The US Supreme Court announced Friday that it will hear the case Starbucks Corp. v. McKinney, originally filed due to Starbucks’ firing of employees attempting to unionize, to determine the appropriate legal standard by which courts should review National Labor Relations Board (NLRB) preliminary injunction decisions.
The case arose in 2022, when Starbucks was accused of firing seven employees in Memphis, TN for attempting to unionize. The workers filed a complaint with the NLRB. The NLRB then filed a petition in the US District Court Western District of Tennessee requesting injunctive relief on behalf of the employees under Sections 7 and 8 of the National Labor Relations Act (NLRA). The court found in favor of the NLRB issuing a preliminary injunction, ordering Starbucks to rehire the employees. The court did so using a more lenient approach to determining the appropriateness of preliminary injunctions, which is only granted to the NLRB under Section 10(j) of the NLRA. Starbucks then appealed the case to the Sixth Circuit Court of Appeals, arguing that the lower court should have applied the traditional four-factor preliminary injunction test rather than the lenient NLRB test. The appeals court upheld the lower court ruling; however, the concurrence hinted at a sea-change in federal appellate courts’ approach to NLRB preliminary injunctions. Now, the Supreme Court will have the opportunity to determine which test should be used in the court’s review of NLRB preliminary injunctions.

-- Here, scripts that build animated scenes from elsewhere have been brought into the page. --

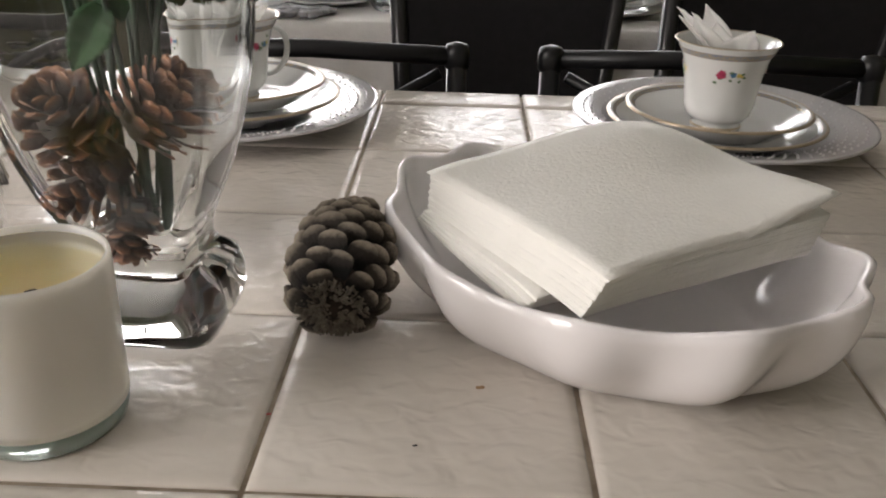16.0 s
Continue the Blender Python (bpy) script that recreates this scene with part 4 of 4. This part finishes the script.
tube([spine(k / 10) for k in range(11)], 0.0015, 6, wb)
tube([rim_of_wing(k / 10) for k in range(11)], 0.0010, 6, wb)
for k in range(13):
    f = k / 12
    a, b = spine(0.04 + 0.80 * f), rim_of_wing(min(1.0, 0.16 + 0.86 * f))
    tube([a.lerp(b, q / 6) + Vector((0, -0.004 * math.sin(math.pi * q / 6), 0.007 * math.sin(math.pi * q / 6) * (1 if k % 2 else 0.5))) for q in range(7)], 0.0007, 6, wb)
    if k < 12:
        c = spine(0.04 + 0.80 * (k + 1) / 12).lerp(rim_of_wing(min(1.0, 0.16 + 0.86 * (k + 1) / 12)), 0.66)
        d = a.lerp(b, 0.40)
        tube([d.lerp(c, q / 4) + Vector((0.002 * math.sin(math.pi * q / 4), -0.003, 0.003 * math.sin(math.pi * q / 4))) for q in range(5)], 0.0007, 6, wb)
part("wing", wb, SILVERGLITTER, bird, "open wing of looped glitter wire")
lg = bmesh.new()
for dx in (0.006, 0.013):
    tube([(dx, 0, 0.0), (dx + 0.002, -0.002, -0.018), (dx + 0.004, -0.004, -0.04)], 0.0011, 6, lg)
part("leg", lg, DARKGLITTER, bird)

SP = Vector((0.165, 0.498, 1.154))
for k, (d, L, W, off) in enumerate((((0.35, -0.1, 0.9), 0.024, 0.0052, (0.018, 0, 0.010)), ((0.75, -0.1, 0.6), 0.022, 0.0050, (0.033, 0, 0.006)), ((1, -0.1, 0.08), 0.020, 0.0044, (0.050, 0, -0.002)),
        ((0.6, -0.1, -0.8), 0.030, 0.0068, (0.046, 0, -0.002)), ((0.1, -0.1, -1), 0.020, 0.0050, (0.040, 0, -0.002)), ((0.75, -0.1, -0.6), 0.026, 0.0060, (0.018, 0, 0.000)), ((0.9, -0.1, 0.25), 0.026, 0.0050, (0.006, 0, 0.0)),
        ((0.1, -0.2, -1), 0.026, 0.0060, (0.002, 0, -0.006)), ((-0.3, -0.2, -0.9), 0.022, 0.0056, (-0.014, 0, -0.016)), ((-0.85, -0.2, -0.2), 0.026, 0.0075, (-0.036, 0, -0.006)), ((0.6, -0.3, -0.7), 0.028, 0.0065, (-0.018, 0, -0.014)))):
    leaf(SP + Vector(off), d, L, W, 40 + k, (0.1, -1, 0.15), DARKGLITTER, "glitter_leaf", "dark silver glittered leaf on a wire sprig", 0.1)
gs = bmesh.new()
for pts in ([(-0.036, 0.0, -0.026), (-0.01, 0, -0.006), (0.012, 0, 0.004), (0.033, 0, 0.006), (0.050, 0, -0.002)], [(0.012, 0, 0.004), (0.018, 0, 0.010)], [(0.033, 0, 0.006), (0.046, 0, -0.002)], [(-0.03, -0.004, -0.03), (-0.012, -0.01, -0.014), (0.012, -0.008, -0.018), (0.016, -0.004, -0.030)],
            [(-0.036, 0, -0.05), (-0.030, -0.01, -0.024), (-0.018, -0.012, -0.026), (-0.010, -0.006, -0.05)]):
    tube([SP + Vector(q) for q in pts], 0.0009, 6, gs)
solid("glitter_sprig", gs, DARKGLITTER, "dark silver glittered wire sprig", "ornament", smooth=True)

# ---------------------------------------------------------------- bowl and napkins
BX, BY, BA, BB = 0.384, 0.533, 0.145, 0.108


def bowl_fn(thick, hgt, floor_):
    def k(f, a):
        wave = 1 + 0.025 * math.cos(11 * a + 0.6) * f ** 0.8 + 0.034 * math.cos(11 * a + 0.6) * math.sin(math.pi * f)
        rim = 0.0021 * math.cos(11 * a + 0.6) + 0.0065 * math.cos(2 * a)
        r = 0.72 + 0.28 * (1 - (1 - f) ** 1.6)
        return Vector(((BA * r - thick) * wave * math.cos(a), (BB * r - thick) * wave * math.sin(a), floor_ + (hgt + rim - floor_) * f ** 1.35))
    return k


bb = bmesh.new()
outer, inner = bowl_fn(0.0, 0.0585, 0.0), bowl_fn(0.005, 0.058, 0.006)
N, rings = 128, []
for f in [i / 12 for i in range(13)]:
    rings.append([bb.verts.new(outer(f, 2 * math.pi * i / N)) for i in range(N)])
tip = [(outer(1, 2 * math.pi * i / N) + inner(1, 2 * math.pi * i / N)) / 2 + Vector((0, 0, 0.0018)) for i in range(N)]
rings.append([bb.verts.new(q) for q in tip])
for f in [1 - i / 12 for i in range(13)]:
    rings.append([bb.verts.new(inner(f, 2 * math.pi * i / N)) for i in range(N)])
for a, b in zip(rings, rings[1:]):
    for i in range(N):
        bb.faces.new((a[i], a[(i + 1) % N], b[(i + 1) % N], b[i]))
bb.faces.new(rings[0][::-1])
bb.faces.new(rings[-1])
solid("serving_bowl", bb, BOWLWHITE, "white glazed oval bowl with wavy rim, holding paper napkins", "bowl", smooth=True, m=pose(BX, BY, TABLE + 0.0003, 0, 0, -42))


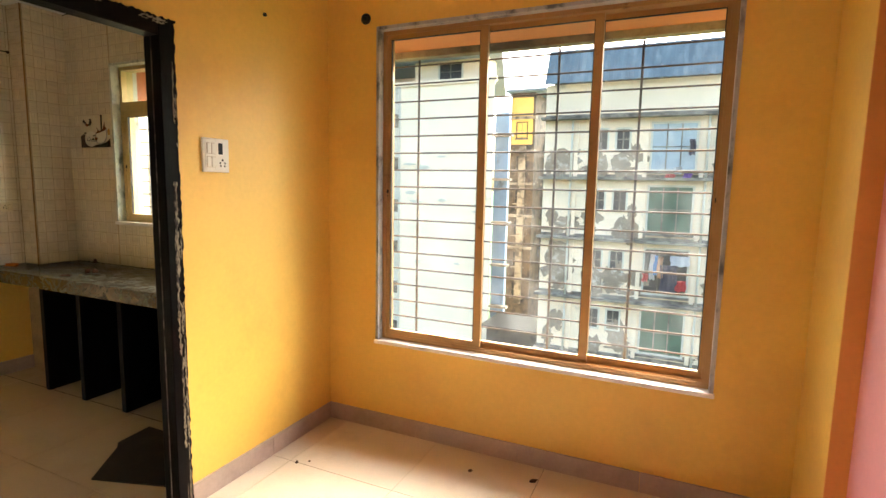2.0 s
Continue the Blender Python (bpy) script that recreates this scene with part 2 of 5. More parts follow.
M["bath_tile"] = material("pale_cream_wall_tile", (0.66, 0.585, 0.45), 0.10, vary=0.06, scale=3, grain=40, bump=0.015, second=(0.58, 0.48, 0.35), patch=(0.55, 0.8), patch_scale=2, rand=0.05, coat=0.4)
M["joint"] = material("brown_tile_joint", (0.16, 0.09, 0.055), 0.9, vary=0.2)
M["tile_h"] = material("embossed_ivory_tile_across", (0.73, 0.64, 0.48), 0.13, vary=0.13, scale=11, grain=40, bump=0.08, dist=0.002, stretch=(0.3, 0.3, 4), rand=0.04, coat=1.0, spec=0.9)
M["tile_v"] = material("embossed_ivory_tile_upright", (0.75, 0.66, 0.50), 0.13, vary=0.13, scale=11, grain=40, bump=0.08, dist=0.002, stretch=(4, 4, 0.3), rand=0.04, coat=1.0, spec=0.9)
M["tile_groove"] = material("grimy_tile_groove", (0.43, 0.33, 0.20), 0.5, vary=0.25, scale=14, second=(0.24, 0.17, 0.09), patch=(0.52, 0.75), patch_scale=5)
M["tile_joint"] = material("brown_grey_wall_joint", (0.34, 0.24, 0.14), 0.9, vary=0.3)
M["corner_grout"] = material("rusty_brown_corner_grout", (0.30, 0.15, 0.05), 0.8, vary=0.35, scale=14, second=(0.10, 0.05, 0.02), patch=(0.52, 0.64), patch_scale=14)
M["grime"] = material("black_grime_and_joint_shade", (0.022, 0.014, 0.008), 0.85, vary=0.4, scale=30)
# off-white chosen as a reflector for the window wall
M["bounce_wall"] = material("off_white_bounce_paint", (0.80, 0.77, 0.68), 0.6, vary=0.05, scale=2, grain=45, bump=0.12, dist=0.003)
M["granite"] = veined_stone("dark_green_marble")
# black for stone, and for the shade painted under the worktop
M["support"] = material("black_stone_and_shade", (0.004, 0.004, 0.004), 0.6, vary=0.3, spec=0.15)
M["white_plastic"] = material("white_switch_plastic", (0.72, 0.68, 0.60), 0.3, vary=0.05, scale=20, bump=0.02)
M["ivory_plastic"] = material("ivory_switch_plastic", (0.66, 0.56, 0.36), 0.35, vary=0.05, scale=20, bump=0.02)
M["socket_hole"] = material("dark_socket_hole", (0.004, 0.004, 0.004), 0.7, vary=0.1, spec=0.1)
M["dark_insert"] = material("dark_blue_regulator", (0.006, 0.006, 0.012), 0.5, vary=0.1, spec=0.2)
M["pvc_pipe"] = material("ivory_pvc_pipe", (0.78, 0.68, 0.48), 0.35, vary=0.08, scale=12, second=(0.45, 0.38, 0.28), patch=(0.6, 0.8), patch_scale=8)
M["clip"] = material("black_pipe_clip", (0.015, 0.015, 0.015), 0.5, vary=0.2)
M["red"] = material("red_plastic", (0.65, 0.03, 0.03), 0.35, vary=0.1)
M["glass"] = glass_material("window_glass")
M["glass_dusty"] = glass_material("dusty_kitchen_glass", (0.93, 0.97, 0.96), 0.0, 0.07, 0.015)
M["clear"] = glass_material("clear_plastic", (0.93, 0.95, 0.95), 0.05, 0.32, 0.12)
M["facade"] = material("weathered_cream_plaster", (0.84, 0.655, 0.47), 0.9, vary=0.12, scale=0.5, grain=3, bump=0.1, second=(0.46, 0.39, 0.30), patch=(0.60, 0.68), patch_scale=0.55)
M["facade_white"] = material("white_plaster", (0.90, 0.725, 0.54), 0.9, vary=0.06, scale=0.4, grain=3, bump=0.1, second=(0.66, 0.55, 0.43), patch=(0.64, 0.72), patch_scale=0.35, stretch=(1, 1, 2.5))
M["bare"] = material("bare_brown_render_patch", (0.24, 0.175, 0.12), 0.95, vary=0.35, scale=2, second=(0.42, 0.36, 0.29), patch=(0.55, 0.62), patch_scale=3)
M["slab"] = material("mouldy_concrete_ledge", (0.26, 0.22, 0.17), 0.9, vary=0.3, scale=1.2, second=(0.06, 0.05, 0.04), patch=(0.44, 0.6), patch_scale=1.2)
M["roof_sheet"] = material("blue_grey_roof_sheet", (0.105, 0.14, 0.165), 0.75, vary=0.3, scale=0.8, stretch=(3, 1, 1), spec=0.2, second=(0.19, 0.22, 0.23), patch=(0.5, 0.7), patch_scale=0.4)
# lighter roof blue with the haze mixed into its colour
M["pale_roof"] = material("hazed_pale_roof_sheet", (0.20, 0.235, 0.26), 0.8, vary=0.15, scale=0.8, stretch=(3, 1, 1), spec=0.2)
M["blue_wall"] = material("faded_blue_wall_paint", (0.14, 0.23, 0.36), 0.9, vary=0.25, scale=1, second=(0.05, 0.07, 0.09), patch=(0.55, 0.7), patch_scale=0.8)
M["ochre_wall"] = material("ochre_wall_paint", (0.55, 0.38, 0.10), 0.9, vary=0.15, scale=1)
# stained brown walls; also colours in the shade of loft and roof edge
M["brown_wall"] = material("brown_stain_and_shade", (0.085, 0.06, 0.04), 0.9, vary=0.35, scale=1.5, second=(0.015, 0.013, 0.011), patch=(0.5, 0.65), patch_scale=1)
# ground colour lowered to hold the sunless shade between the blocks
M["yard"] = material("shade_darkened_yard", (0.075, 0.058, 0.042), 0.95, vary=0.35, scale=0.6, second=(0.03, 0.026, 0.022), patch=(0.5, 0.65), patch_scale=0.5)
M["dark_win"] = material("dark_window_opening", (0.022, 0.020, 0.018), 0.5, vary=0.4, scale=3, spec=0.25)
M["green_win"] = material("green_window_glass", (0.03, 0.085, 0.05), 0.4, vary=0.5, scale=1.5, spec=0.3)
M["pale_win"] = material("pale_curtained_glass", (0.32, 0.38, 0.42), 0.15, vary=0.2, scale=2)
M["win_trim"] = material("grey_window_surround", (0.56, 0.51, 0.42), 0.9, vary=0.15)
M["chajja"] = material("terracotta_painted_slab", (0.46, 0.165, 0.07), 0.85, vary=0.08, scale=1.5)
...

This case occurred amidst a series of scandals involving Starbucks’ treatment of employees attempting to unionize. In 2022, the New York City Department of Consumer and Worker Protection (DCWP) sued Starbucks over its firing of a barista who was attempting to unionize, and in 2023, the NLRB ruled that Starbucks wrongfully terminated two Philadelphia, PA workers attempting to unionize.
Starbucks is only company to see nationwide worker action in the last few years. The Screen Actors’ Guild – American Federation of Television and Radio Artists (SAG-AFTRA) went on strike in 2023, with the strike only ending in November. The Writers Guild of America (WGA) also went on strike in 2023, ending a month before the SAG-AFTRA strike. The Cornell ILR School Labor Action Tracker currently estimates there are around 1136 ongoing labor actions across the US.